DIRECTION: Restate the full listing word for word and leave the pictures out.

MATERIAL PROVIDED:
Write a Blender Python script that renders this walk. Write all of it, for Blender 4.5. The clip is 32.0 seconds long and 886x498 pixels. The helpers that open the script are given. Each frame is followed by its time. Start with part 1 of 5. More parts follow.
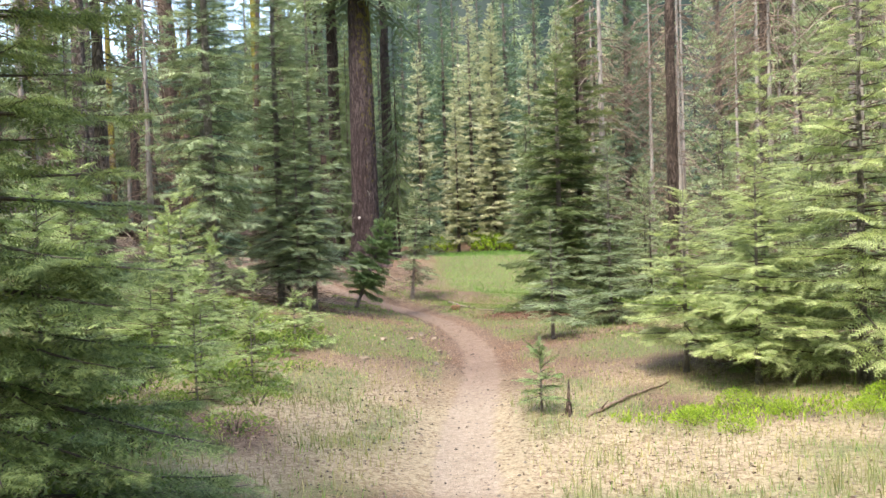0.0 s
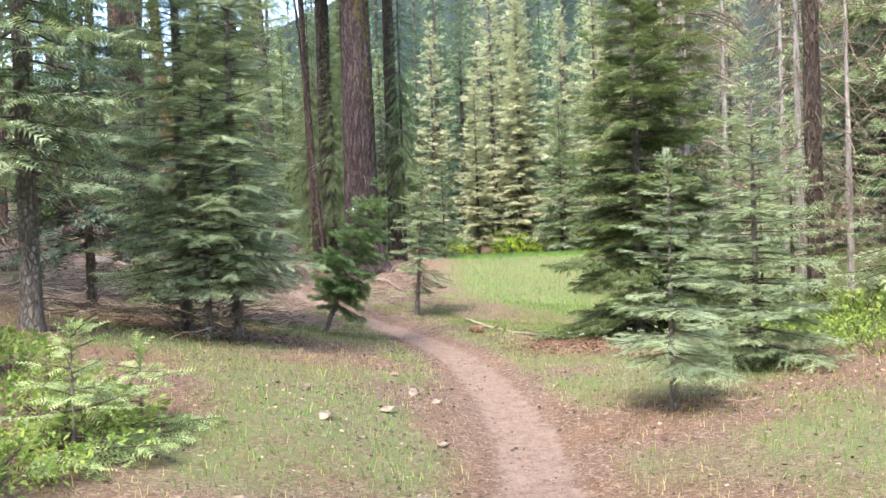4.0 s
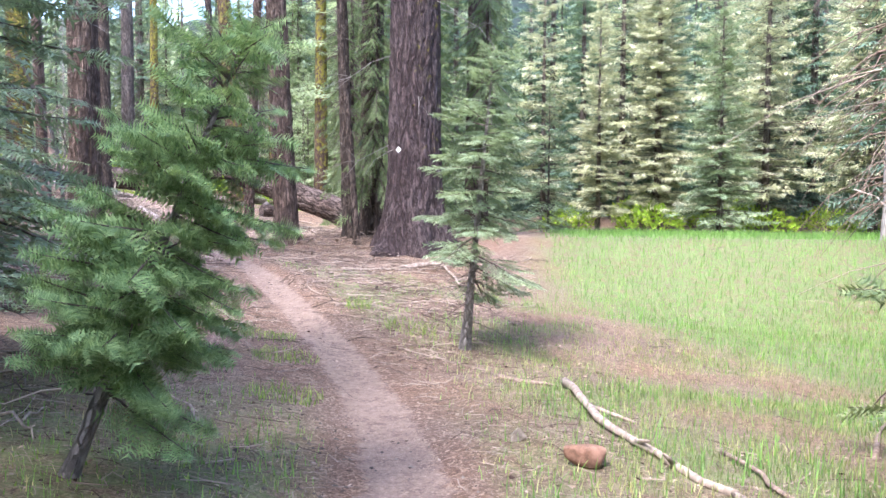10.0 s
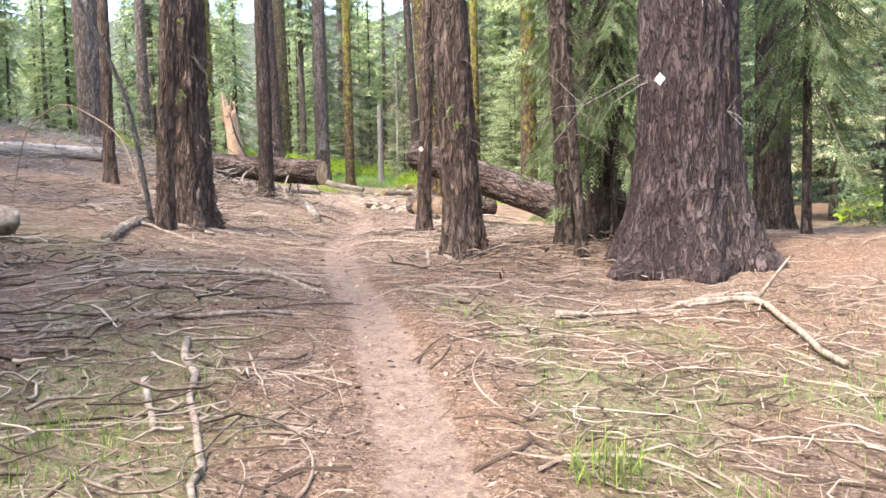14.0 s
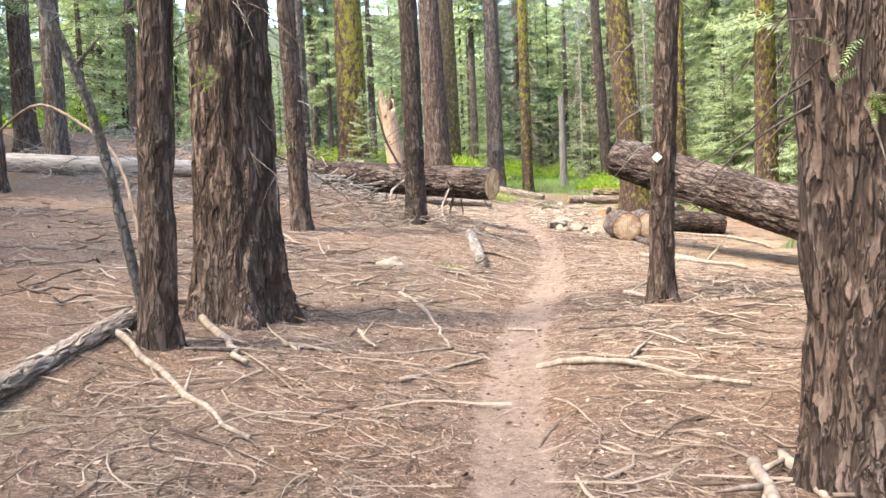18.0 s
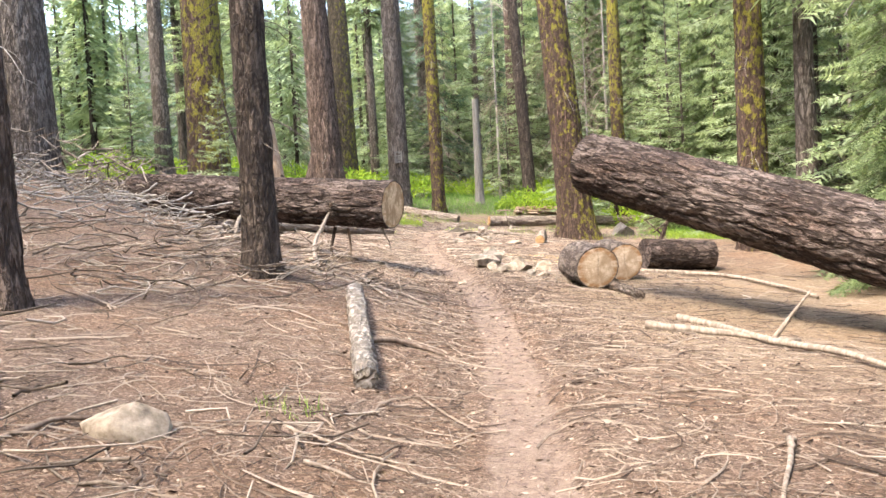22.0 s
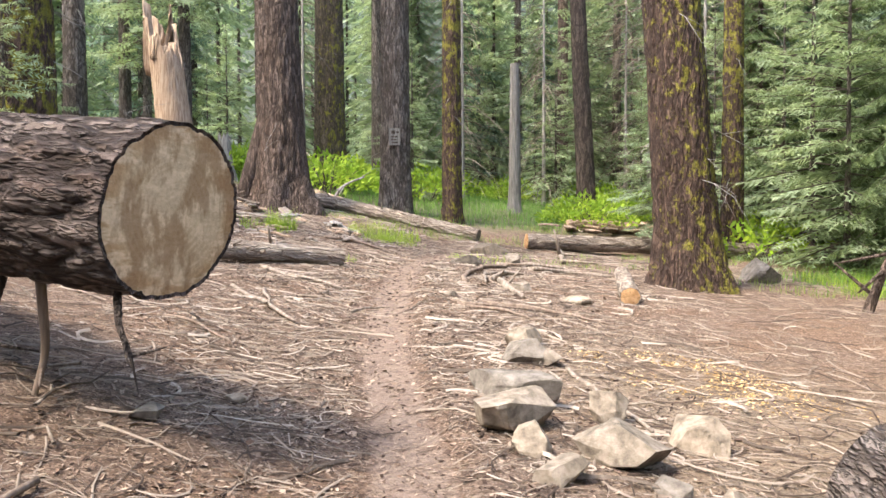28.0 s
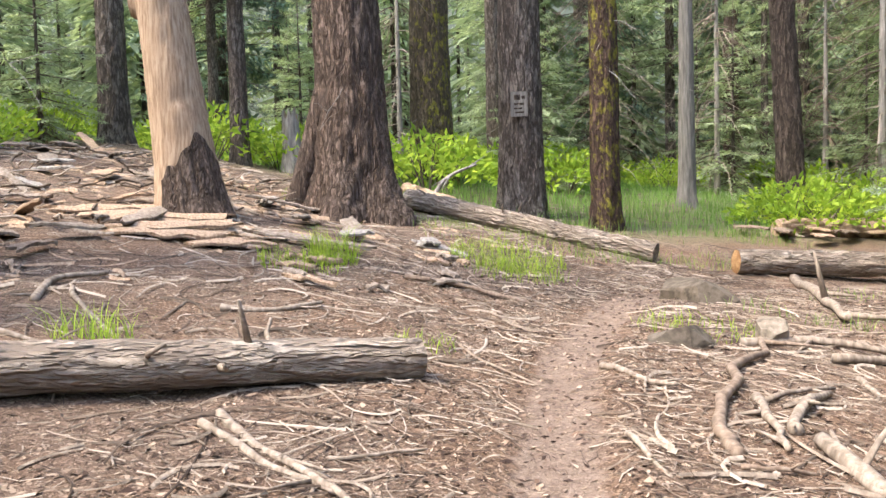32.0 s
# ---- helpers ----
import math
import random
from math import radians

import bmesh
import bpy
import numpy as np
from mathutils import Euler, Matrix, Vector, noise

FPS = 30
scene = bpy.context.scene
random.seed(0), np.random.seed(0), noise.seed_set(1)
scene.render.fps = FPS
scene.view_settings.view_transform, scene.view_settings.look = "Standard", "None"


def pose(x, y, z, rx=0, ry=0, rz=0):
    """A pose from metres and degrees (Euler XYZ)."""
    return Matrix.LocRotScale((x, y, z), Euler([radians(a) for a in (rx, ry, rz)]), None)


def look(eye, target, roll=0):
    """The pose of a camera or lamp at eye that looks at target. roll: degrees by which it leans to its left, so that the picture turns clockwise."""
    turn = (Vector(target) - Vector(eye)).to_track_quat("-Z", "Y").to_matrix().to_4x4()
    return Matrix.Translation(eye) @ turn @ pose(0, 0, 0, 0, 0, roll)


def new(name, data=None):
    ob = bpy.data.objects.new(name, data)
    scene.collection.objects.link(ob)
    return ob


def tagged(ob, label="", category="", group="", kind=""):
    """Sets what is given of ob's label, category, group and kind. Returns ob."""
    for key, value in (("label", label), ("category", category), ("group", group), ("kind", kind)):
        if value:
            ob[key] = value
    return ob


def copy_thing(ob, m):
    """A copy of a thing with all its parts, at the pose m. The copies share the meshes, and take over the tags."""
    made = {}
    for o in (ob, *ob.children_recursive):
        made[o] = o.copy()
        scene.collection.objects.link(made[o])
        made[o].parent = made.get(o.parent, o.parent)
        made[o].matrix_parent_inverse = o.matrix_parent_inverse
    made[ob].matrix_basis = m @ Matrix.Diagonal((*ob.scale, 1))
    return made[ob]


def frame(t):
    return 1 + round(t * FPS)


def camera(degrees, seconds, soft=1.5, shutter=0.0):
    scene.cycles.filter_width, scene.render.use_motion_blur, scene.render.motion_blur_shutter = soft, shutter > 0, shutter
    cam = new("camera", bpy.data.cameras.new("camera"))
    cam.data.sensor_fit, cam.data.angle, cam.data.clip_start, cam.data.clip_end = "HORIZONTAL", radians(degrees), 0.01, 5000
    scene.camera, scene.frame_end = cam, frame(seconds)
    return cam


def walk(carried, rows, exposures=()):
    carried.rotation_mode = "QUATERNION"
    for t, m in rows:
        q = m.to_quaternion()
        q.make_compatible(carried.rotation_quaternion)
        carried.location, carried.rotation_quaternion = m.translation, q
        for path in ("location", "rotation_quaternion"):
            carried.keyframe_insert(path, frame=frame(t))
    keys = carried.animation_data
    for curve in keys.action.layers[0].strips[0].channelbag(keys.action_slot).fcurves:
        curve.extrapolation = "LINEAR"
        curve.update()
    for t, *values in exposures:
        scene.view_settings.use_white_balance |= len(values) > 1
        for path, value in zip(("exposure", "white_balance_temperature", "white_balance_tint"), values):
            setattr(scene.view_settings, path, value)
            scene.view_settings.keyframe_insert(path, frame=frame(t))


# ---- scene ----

WRITTEN SOLUTION:
Write a Blender Python script that renders this walk. Write all of it, for Blender 4.5. The clip is 32.0 seconds long and 886x498 pixels. The helpers that open the script are given. Each frame is followed by its time. Start with part 1 of 5. More parts follow.
0.0 s
4.0 s
10.0 s
14.0 s
18.0 s
22.0 s
28.0 s
32.0 s
# ---- helpers ----
import math
import random
from math import radians

import bmesh
import bpy
import numpy as np
from mathutils import Euler, Matrix, Vector, noise

FPS = 30
scene = bpy.context.scene
random.seed(0), np.random.seed(0), noise.seed_set(1)
scene.render.fps = FPS
scene.view_settings.view_transform, scene.view_settings.look = "Standard", "None"


def pose(x, y, z, rx=0, ry=0, rz=0):
    """A pose from metres and degrees (Euler XYZ)."""
    return Matrix.LocRotScale((x, y, z), Euler([radians(a) for a in (rx, ry, rz)]), None)


def look(eye, target, roll=0):
    """The pose of a camera or lamp at eye that looks at target. roll: degrees by which it leans to its left, so that the picture turns clockwise."""
    turn = (Vector(target) - Vector(eye)).to_track_quat("-Z", "Y").to_matrix().to_4x4()
    return Matrix.Translation(eye) @ turn @ pose(0, 0, 0, 0, 0, roll)


def new(name, data=None):
    ob = bpy.data.objects.new(name, data)
    scene.collection.objects.link(ob)
    return ob


def tagged(ob, label="", category="", group="", kind=""):
    """Sets what is given of ob's label, category, group and kind. Returns ob."""
    for key, value in (("label", label), ("category", category), ("group", group), ("kind", kind)):
        if value:
            ob[key] = value
    return ob


def copy_thing(ob, m):
    """A copy of a thing with all its parts, at the pose m. The copies share the meshes, and take over the tags."""
    made = {}
    for o in (ob, *ob.children_recursive):
        made[o] = o.copy()
        scene.collection.objects.link(made[o])
        made[o].parent = made.get(o.parent, o.parent)
        made[o].matrix_parent_inverse = o.matrix_parent_inverse
    made[ob].matrix_basis = m @ Matrix.Diagonal((*ob.scale, 1))
    return made[ob]


def frame(t):
    return 1 + round(t * FPS)


def camera(degrees, seconds, soft=1.5, shutter=0.0):
    scene.cycles.filter_width, scene.render.use_motion_blur, scene.render.motion_blur_shutter = soft, shutter > 0, shutter
    cam = new("camera", bpy.data.cameras.new("camera"))
    cam.data.sensor_fit, cam.data.angle, cam.data.clip_start, cam.data.clip_end = "HORIZONTAL", radians(degrees), 0.01, 5000
    scene.camera, scene.frame_end = cam, frame(seconds)
    return cam


def walk(carried, rows, exposures=()):
    carried.rotation_mode = "QUATERNION"
    for t, m in rows:
        q = m.to_quaternion()
        q.make_compatible(carried.rotation_quaternion)
        carried.location, carried.rotation_quaternion = m.translation, q
        for path in ("location", "rotation_quaternion"):
            carried.keyframe_insert(path, frame=frame(t))
    keys = carried.animation_data
    for curve in keys.action.layers[0].strips[0].channelbag(keys.action_slot).fcurves:
        curve.extrapolation = "LINEAR"
        curve.update()
    for t, *values in exposures:
        scene.view_settings.use_white_balance |= len(values) > 1
        for path, value in zip(("exposure", "white_balance_temperature", "white_balance_tint"), values):
            setattr(scene.view_settings, path, value)
            scene.view_settings.keyframe_insert(path, frame=frame(t))


# ---- scene ----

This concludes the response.